Both Mark and I attended a presentation last night that covered a variety of frameworks inspired by Rails – known collectively as the ‘*rails’ frameworks. Core to all of them is that they promote the convention-over-configuration approach pioneered by Rails.
We began with the grand-daddy of them all: Rails itself. Frankly this was the fourth time at JavaOne I’ve had somebody give me an overview of Rails and whilst in some ways this is indicative of a good thing going on, it was starting to wear a little thin for me personally.
Next, the presenter gave us a 10-minute overview of the Sails framework…before confessing that the project was actually dormant – apparently most of the core developers have gone to Rails. I just wished he’d told me that at the start so I could have done something different with my brain for that 10 minute period.
The third framework covered was Trails. This was an interesting one in that it pulls together Tapestry, Hibernate and Spring in a pre-packaged framework. At the time of the presentation, it was announced that it had just gone to 1.0. However, being based fully on Java it seemed to lack some of the expressive power of frameworks built on more dynamic languages.
Finally, we learnt about Grails, a Rails-like framework that uses Groovy. The chief selling-points of Grails are that:
- Groovy’s resemblance to Java purportedly makes it easier for Java programmers to learn than Ruby.

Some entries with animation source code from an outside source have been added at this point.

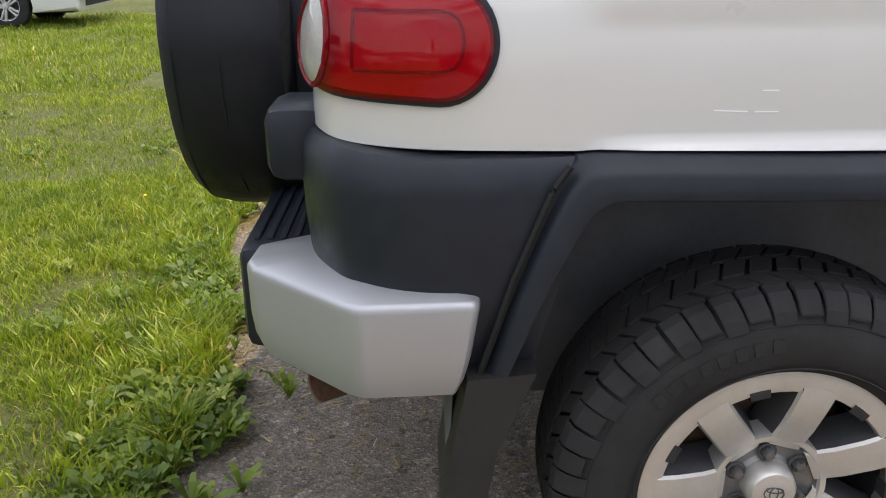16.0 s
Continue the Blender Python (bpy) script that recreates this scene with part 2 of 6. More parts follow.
def line_paint_material():
    m, n, l, b = material("worn_yellow_line_paint")
    wear = noise_node(n, l, 16.0, 9.0, 0.75)
    fine = noise_node(n, l, 130.0, 4.0, 0.7)
    fac = ramp(n, l, wear.outputs["Fac"], ((0.42, grey(0.0)), (0.60, grey(1.0))))
    pit = ramp(n, l, fine.outputs["Fac"], ((0.36, grey(0.0)), (0.47, grey(1.0))))
    f = mix_color(n, l, 1.0, fac.outputs["Color"], pit.outputs["Color"], "MULTIPLY")
    f2 = mix_color(n, l, 0.26, f, grey(1.0))
    l.new(mix_color(n, l, f2, (0.20, 0.165, 0.125), (0.62, 0.365, 0.085)), b.inputs["Base Color"])
    b.inputs["Roughness"].default_value = 0.8
    bump(n, l, b, fine.outputs["Fac"], 0.6, 0.003)
    return m


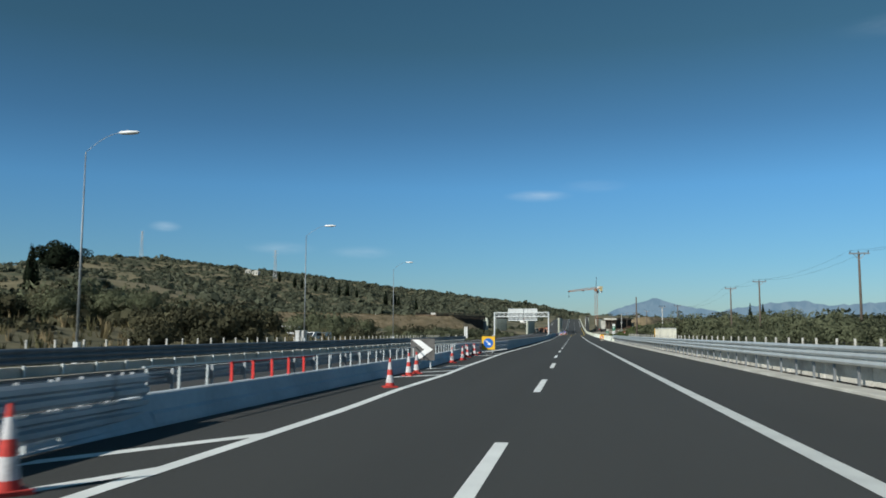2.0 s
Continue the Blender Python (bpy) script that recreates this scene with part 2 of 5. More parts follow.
M_CONE = material("cone_orange_red", (0.52, 0.055, 0.045), 0.65, spots=0.25, scale=4)
M_CONE_W = material("cone_dull_white", (0.60, 0.59, 0.60), 0.7, spots=0.25, scale=4)
M_RUBBER = material("grey_rubber_base", (0.13, 0.125, 0.12), 0.9, spots=0.3)
M_WALL_PINK = material("house_render", (0.42, 0.24, 0.18), 0.9, spots=0.15, scale=0.6)
M_WALL_WHITE = material("white_render", (0.74, 0.73, 0.69), 0.85, spots=0.12, scale=0.6)
M_ROOF = material("terracotta_roof", (0.50, 0.17, 0.085), 0.85, spots=0.3, scale=1.0)
M_GLASS = material("dark_window_glass", (0.03, 0.035, 0.04), 0.12, spec=0.6)
M_CAR = material("white_car_paint", (0.76, 0.77, 0.77), 0.3, spots=0.04, spec=0.6)
M_TYRE = material("tyre_rubber", (0.02, 0.02, 0.02), 0.9)
M_CONTAINER = material("container_cream", (0.62, 0.61, 0.52), 0.6, spots=0.12)
M_WIRE = material("wire", (0.05, 0.05, 0.05), 0.7)

# ground: dry grass, earth and scrub mixed by noise
M_GROUND = material("dry_ground", (0.20, 0.17, 0.10), 0.95, second=(0.07, 0.076, 0.042), scale=0.035, bump=0.7, bump_scale=0.9)
# distance: plain ridge that glows by itself, haze put into its blue colour
M_FAR = bpy.data.materials.new("far_mountain_haze_glow")
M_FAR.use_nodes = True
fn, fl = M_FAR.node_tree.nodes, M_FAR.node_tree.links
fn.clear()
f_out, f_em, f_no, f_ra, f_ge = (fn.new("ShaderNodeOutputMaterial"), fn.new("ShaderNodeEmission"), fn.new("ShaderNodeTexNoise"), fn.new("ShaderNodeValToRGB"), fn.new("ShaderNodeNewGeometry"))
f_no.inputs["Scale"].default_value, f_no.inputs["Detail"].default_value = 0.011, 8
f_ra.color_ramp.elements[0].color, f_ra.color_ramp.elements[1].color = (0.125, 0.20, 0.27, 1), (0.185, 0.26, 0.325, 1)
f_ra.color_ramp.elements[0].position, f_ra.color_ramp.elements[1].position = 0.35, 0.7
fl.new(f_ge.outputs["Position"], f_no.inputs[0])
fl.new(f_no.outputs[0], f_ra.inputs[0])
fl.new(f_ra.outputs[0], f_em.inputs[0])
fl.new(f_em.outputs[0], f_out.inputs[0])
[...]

- Grails integration with Hibernate and Spring means that experience with these frameworks can be leveraged as well.
- It easily integrates with any other Java code that you may have.
Grails provides code generators that are very similar to those provided by Rails. And Groovy’s dynamism allows for a Ruby-like conciseness in your code.
Of the frameworks presented, Grails presents the most feasible alternative to Rails. It’s too early for me to comment in any more detail on it. However, with a few more Groovy and Grails-related presentations to go, hopefully I’ll be in a better position soon to comment.